--- BEGIN ---

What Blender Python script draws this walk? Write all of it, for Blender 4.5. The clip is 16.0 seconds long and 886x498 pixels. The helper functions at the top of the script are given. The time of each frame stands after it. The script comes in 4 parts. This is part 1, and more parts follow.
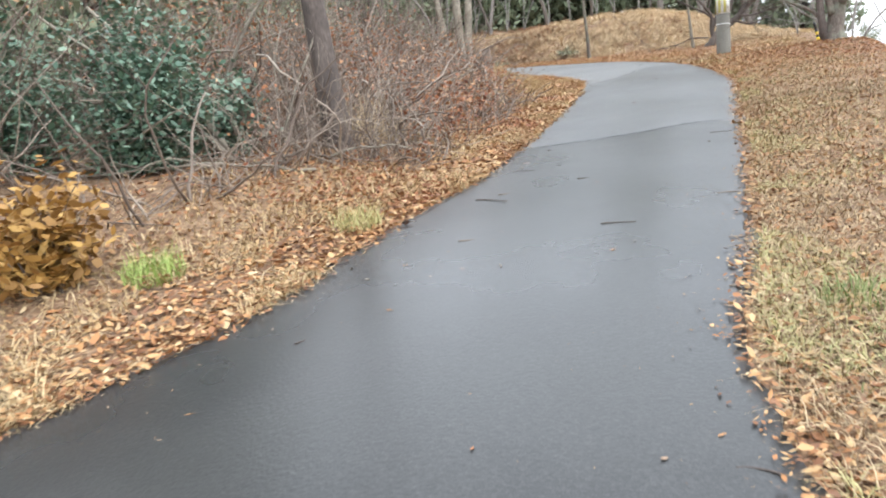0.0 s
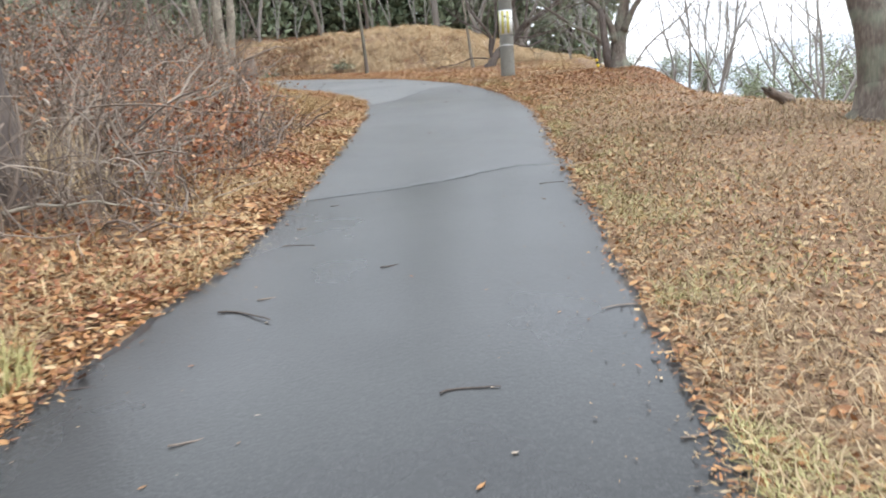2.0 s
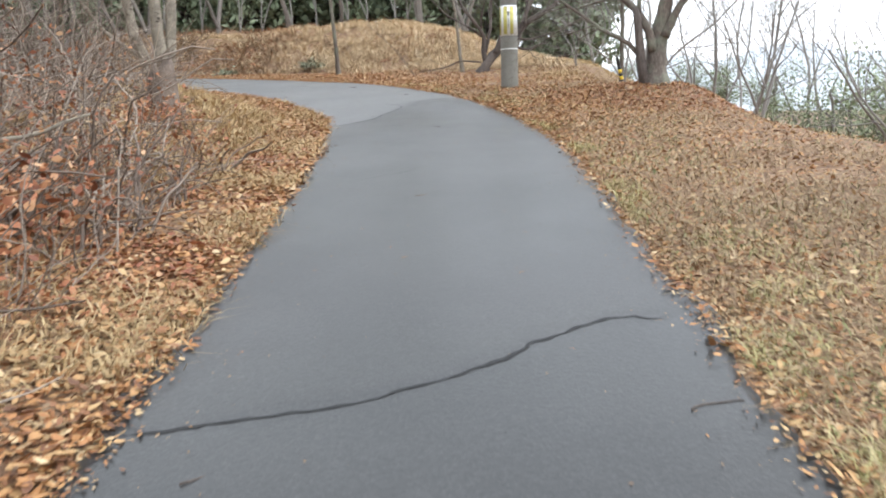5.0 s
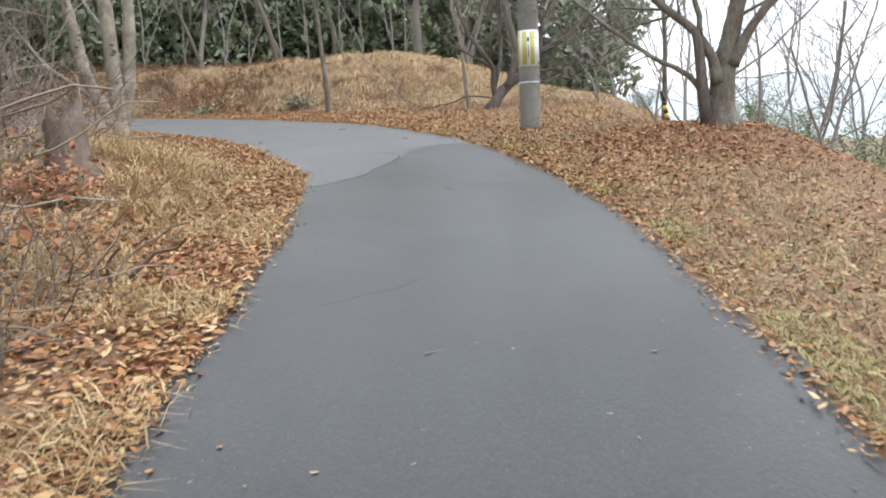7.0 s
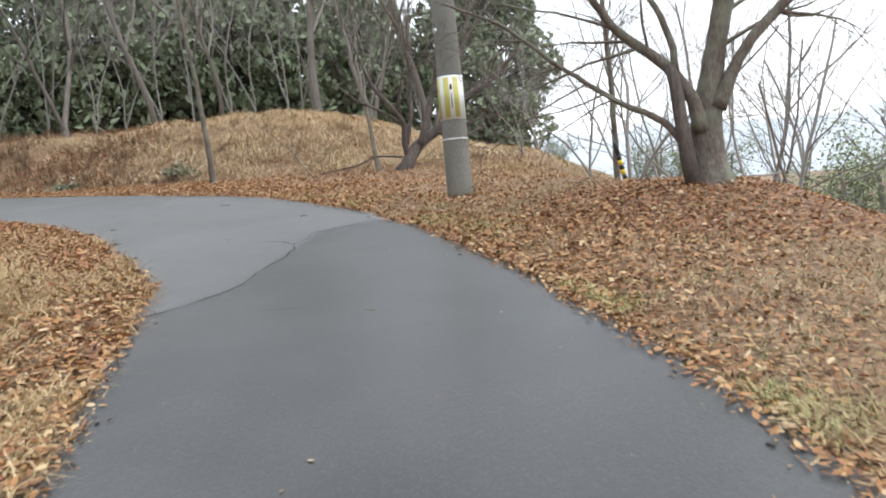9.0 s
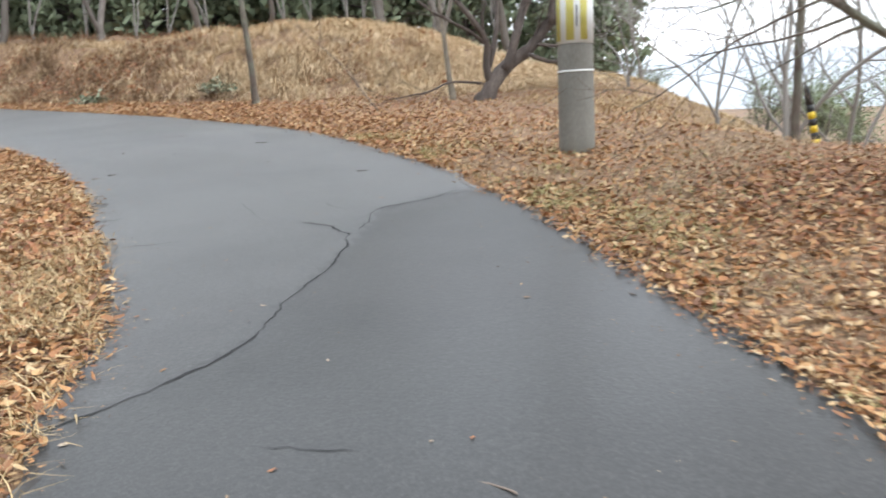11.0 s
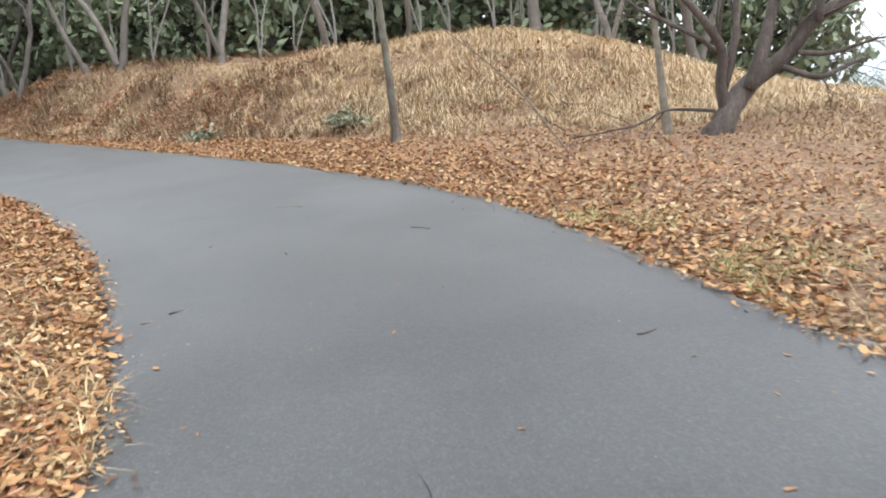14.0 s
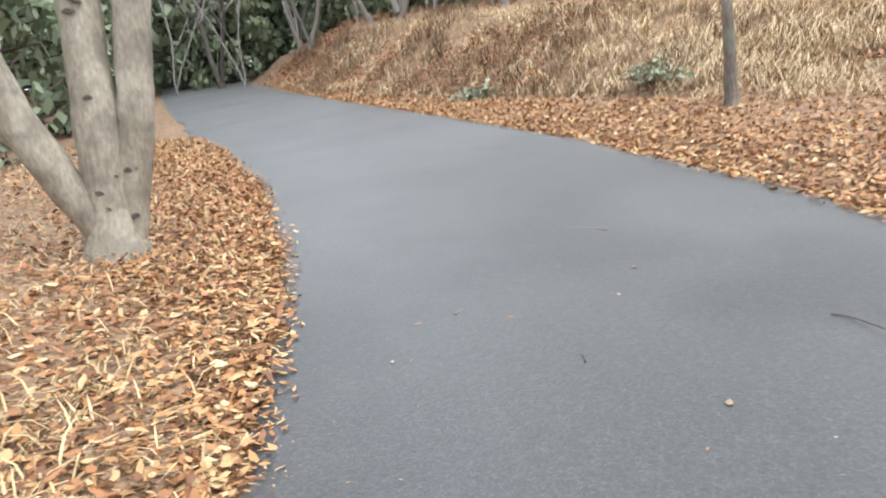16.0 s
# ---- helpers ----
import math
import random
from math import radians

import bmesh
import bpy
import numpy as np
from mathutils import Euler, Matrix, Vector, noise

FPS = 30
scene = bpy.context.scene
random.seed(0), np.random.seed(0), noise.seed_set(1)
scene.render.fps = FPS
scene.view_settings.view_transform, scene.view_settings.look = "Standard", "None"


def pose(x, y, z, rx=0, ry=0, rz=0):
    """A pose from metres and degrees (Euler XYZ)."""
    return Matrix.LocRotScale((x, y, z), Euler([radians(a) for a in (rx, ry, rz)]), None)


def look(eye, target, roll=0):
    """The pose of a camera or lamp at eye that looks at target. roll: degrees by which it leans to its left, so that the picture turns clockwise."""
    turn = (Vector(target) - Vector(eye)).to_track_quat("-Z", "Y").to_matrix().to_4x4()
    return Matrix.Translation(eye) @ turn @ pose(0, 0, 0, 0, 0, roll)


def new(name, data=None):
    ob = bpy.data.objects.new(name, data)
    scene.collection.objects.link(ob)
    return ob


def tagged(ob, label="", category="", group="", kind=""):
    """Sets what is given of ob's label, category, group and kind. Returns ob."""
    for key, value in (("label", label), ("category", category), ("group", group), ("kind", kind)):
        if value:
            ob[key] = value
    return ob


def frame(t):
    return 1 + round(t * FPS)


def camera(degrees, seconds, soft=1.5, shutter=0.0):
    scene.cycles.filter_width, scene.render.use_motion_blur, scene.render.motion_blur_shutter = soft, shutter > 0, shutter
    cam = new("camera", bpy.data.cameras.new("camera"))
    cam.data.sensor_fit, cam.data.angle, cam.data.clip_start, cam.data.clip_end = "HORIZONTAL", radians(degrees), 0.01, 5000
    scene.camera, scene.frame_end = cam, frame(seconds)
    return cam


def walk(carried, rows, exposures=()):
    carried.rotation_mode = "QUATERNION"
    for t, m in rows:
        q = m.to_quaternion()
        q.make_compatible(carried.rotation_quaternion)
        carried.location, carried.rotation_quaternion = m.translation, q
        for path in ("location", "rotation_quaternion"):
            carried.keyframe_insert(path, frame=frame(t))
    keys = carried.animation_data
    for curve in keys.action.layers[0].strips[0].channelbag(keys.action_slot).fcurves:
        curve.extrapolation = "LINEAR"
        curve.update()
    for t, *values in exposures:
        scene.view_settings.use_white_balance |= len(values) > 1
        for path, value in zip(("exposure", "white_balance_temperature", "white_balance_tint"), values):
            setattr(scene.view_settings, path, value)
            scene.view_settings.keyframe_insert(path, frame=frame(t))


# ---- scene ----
cam = camera(61.9, 16.0, 1.9, 0.3)
PATH = [
    (0.0, -0.064, -0.155, 1.376, 80.89, 4.90, 0.17),
    (0.5, -0.072, 0.415, 1.423, 81.37, 4.53, -3.28),
    (1.0, -0.020, 1.018, 1.500, 81.00, 3.77, -10.19),
    (1.5, 0.118, 1.672, 1.583, 81.16, 3.68, -12.61),
    (2.0, 0.238, 2.305, 1.660, 80.44, 3.61, -16.96),
    (2.5, 0.411, 2.910, 1.731, 80.06, 0.71, -19.37),
    (3.0, 0.549, 3.520, 1.780, 79.16, 1.10, -18.66),
    (3.5, 0.755, 4.166, 1.826, 78.00, 1.50, -20.48),
    (4.0, 0.865, 4.813, 1.908, 77.47, 2.34, -20.44),
    (4.5, 1.022, 5.373, 1.995, 78.90, 1.56, -20.11),
    (4.7, 1.098, 5.640, 2.081, 79.48, 1.79, -18.81),
    (6.8, 2.033, 8.715, 2.432, 81.93, 2.58, -18.68),
    (7.0, 2.054, 8.921, 2.479, 82.46, 2.60, -18.76),
    (7.5, 2.224, 9.589, 2.554, 82.72, 3.20, -22.83),
    (8.0, 2.396, 10.197, 2.638, 85.16, 3.61, -25.10),
    (8.2, 2.503, 10.468, 2.638, 86.09, 4.88, -24.85),
    (10.3, 3.498, 13.469, 3.143, 86.07, 5.22, -26.87),
    (10.5, 3.566, 13.765, 3.159, 84.95, 4.42, -25.33),
    (11.0, 3.691, 14.369, 3.195, 80.06, 2.84, -21.76),
    (11.5, 3.757, 15.099, 3.274, 79.01, 1.93, -14.45),
    (12.0, 3.850, 15.718, 3.345, 78.70, 1.22, -14.21),
    (12.5, 3.927, 16.329, 3.439, 79.03, 0.39, -12.87),
    (13.0, 3.964, 16.996, 3.563, 80.28, 0.63, -14.76),
    (13.5, 3.989, 17.643, 3.648, 81.09, 1.97, -12.95),
    (14.0, 4.009, 18.341, 3.734, 81.28, 3.87, -12.59),
    (14.5, 4.058, 18.998, 3.812, 81.35, 5.18, -9.68),
    (15.0, 3.965, 19.735, 3.922, 81.71, 5.35, -0.17),
    (15.5, 3.963, 20.444, 3.978, 82.49, 3.72, 7.00),
    (16.0, 3.933, 21.106, 3.992, 78.54, 4.19, 8.59),
]
EXPOSURES = [(0, 1.65, 6350, 10), (1, 1.45, 6350, 10), (3, 1.40, 6350, 10), (7, 1.26, 6400, 10), (8, 1.12, 6400, 10), (10.5, 1.22, 6400, 10), (11, 1.36, 6400, 10), (12.5, 1.46, 6450, 10), (14.5, 1.52, 6400, 10), (16, 1.75, 6350, 10)]
walk(cam, [(t, pose(*r)) for t, *r in PATH], EXPOSURES)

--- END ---

WHAT THE TASK ASKS: Skipping the pictures, transcribe each line above exactly as it appears.

THE OUTPUT:
What Blender Python script draws this walk? Write all of it, for Blender 4.5. The clip is 16.0 seconds long and 886x498 pixels. The helper functions at the top of the script are given. The time of each frame stands after it. The script comes in 4 parts. This is part 1, and more parts follow.
0.0 s
2.0 s
5.0 s
7.0 s
9.0 s
11.0 s
14.0 s
16.0 s
# ---- helpers ----
import math
import random
from math import radians

import bmesh
import bpy
import numpy as np
from mathutils import Euler, Matrix, Vector, noise

FPS = 30
scene = bpy.context.scene
random.seed(0), np.random.seed(0), noise.seed_set(1)
scene.render.fps = FPS
scene.view_settings.view_transform, scene.view_settings.look = "Standard", "None"


def pose(x, y, z, rx=0, ry=0, rz=0):
    """A pose from metres and degrees (Euler XYZ)."""
    return Matrix.LocRotScale((x, y, z), Euler([radians(a) for a in (rx, ry, rz)]), None)


def look(eye, target, roll=0):
    """The pose of a camera or lamp at eye that looks at target. roll: degrees by which it leans to its left, so that the picture turns clockwise."""
    turn = (Vector(target) - Vector(eye)).to_track_quat("-Z", "Y").to_matrix().to_4x4()
    return Matrix.Translation(eye) @ turn @ pose(0, 0, 0, 0, 0, roll)


def new(name, data=None):
    ob = bpy.data.objects.new(name, data)
    scene.collection.objects.link(ob)
    return ob


def tagged(ob, label="", category="", group="", kind=""):
    """Sets what is given of ob's label, category, group and kind. Returns ob."""
    for key, value in (("label", label), ("category", category), ("group", group), ("kind", kind)):
        if value:
            ob[key] = value
    return ob


def frame(t):
    return 1 + round(t * FPS)


def camera(degrees, seconds, soft=1.5, shutter=0.0):
    scene.cycles.filter_width, scene.render.use_motion_blur, scene.render.motion_blur_shutter = soft, shutter > 0, shutter
    cam = new("camera", bpy.data.cameras.new("camera"))
    cam.data.sensor_fit, cam.data.angle, cam.data.clip_start, cam.data.clip_end = "HORIZONTAL", radians(degrees), 0.01, 5000
    scene.camera, scene.frame_end = cam, frame(seconds)
    return cam


def walk(carried, rows, exposures=()):
    carried.rotation_mode = "QUATERNION"
    for t, m in rows:
        q = m.to_quaternion()
        q.make_compatible(carried.rotation_quaternion)
        carried.location, carried.rotation_quaternion = m.translation, q
        for path in ("location", "rotation_quaternion"):
            carried.keyframe_insert(path, frame=frame(t))
    keys = carried.animation_data
    for curve in keys.action.layers[0].strips[0].channelbag(keys.action_slot).fcurves:
        curve.extrapolation = "LINEAR"
        curve.update()
    for t, *values in exposures:
        scene.view_settings.use_white_balance |= len(values) > 1
        for path, value in zip(("exposure", "white_balance_temperature", "white_balance_tint"), values):
            setattr(scene.view_settings, path, value)
            scene.view_settings.keyframe_insert(path, frame=frame(t))


# ---- scene ----
cam = camera(61.9, 16.0, 1.9, 0.3)
PATH = [
    (0.0, -0.064, -0.155, 1.376, 80.89, 4.90, 0.17),
    (0.5, -0.072, 0.415, 1.423, 81.37, 4.53, -3.28),
    (1.0, -0.020, 1.018, 1.500, 81.00, 3.77, -10.19),
    (1.5, 0.118, 1.672, 1.583, 81.16, 3.68, -12.61),
    (2.0, 0.238, 2.305, 1.660, 80.44, 3.61, -16.96),
    (2.5, 0.411, 2.910, 1.731, 80.06, 0.71, -19.37),
    (3.0, 0.549, 3.520, 1.780, 79.16, 1.10, -18.66),
    (3.5, 0.755, 4.166, 1.826, 78.00, 1.50, -20.48),
    (4.0, 0.865, 4.813, 1.908, 77.47, 2.34, -20.44),
    (4.5, 1.022, 5.373, 1.995, 78.90, 1.56, -20.11),
    (4.7, 1.098, 5.640, 2.081, 79.48, 1.79, -18.81),
    (6.8, 2.033, 8.715, 2.432, 81.93, 2.58, -18.68),
    (7.0, 2.054, 8.921, 2.479, 82.46, 2.60, -18.76),
    (7.5, 2.224, 9.589, 2.554, 82.72, 3.20, -22.83),
    (8.0, 2.396, 10.197, 2.638, 85.16, 3.61, -25.10),
    (8.2, 2.503, 10.468, 2.638, 86.09, 4.88, -24.85),
    (10.3, 3.498, 13.469, 3.143, 86.07, 5.22, -26.87),
    (10.5, 3.566, 13.765, 3.159, 84.95, 4.42, -25.33),
    (11.0, 3.691, 14.369, 3.195, 80.06, 2.84, -21.76),
    (11.5, 3.757, 15.099, 3.274, 79.01, 1.93, -14.45),
    (12.0, 3.850, 15.718, 3.345, 78.70, 1.22, -14.21),
    (12.5, 3.927, 16.329, 3.439, 79.03, 0.39, -12.87),
    (13.0, 3.964, 16.996, 3.563, 80.28, 0.63, -14.76),
    (13.5, 3.989, 17.643, 3.648, 81.09, 1.97, -12.95),
    (14.0, 4.009, 18.341, 3.734, 81.28, 3.87, -12.59),
    (14.5, 4.058, 18.998, 3.812, 81.35, 5.18, -9.68),
    (15.0, 3.965, 19.735, 3.922, 81.71, 5.35, -0.17),
    (15.5, 3.963, 20.444, 3.978, 82.49, 3.72, 7.00),
    (16.0, 3.933, 21.106, 3.992, 78.54, 4.19, 8.59),
]
EXPOSURES = [(0, 1.65, 6350, 10), (1, 1.45, 6350, 10), (3, 1.40, 6350, 10), (7, 1.26, 6400, 10), (8, 1.12, 6400, 10), (10.5, 1.22, 6400, 10), (11, 1.36, 6400, 10), (12.5, 1.46, 6450, 10), (14.5, 1.52, 6400, 10), (16, 1.75, 6350, 10)]
walk(cam, [(t, pose(*r)) for t, *r in PATH], EXPOSURES)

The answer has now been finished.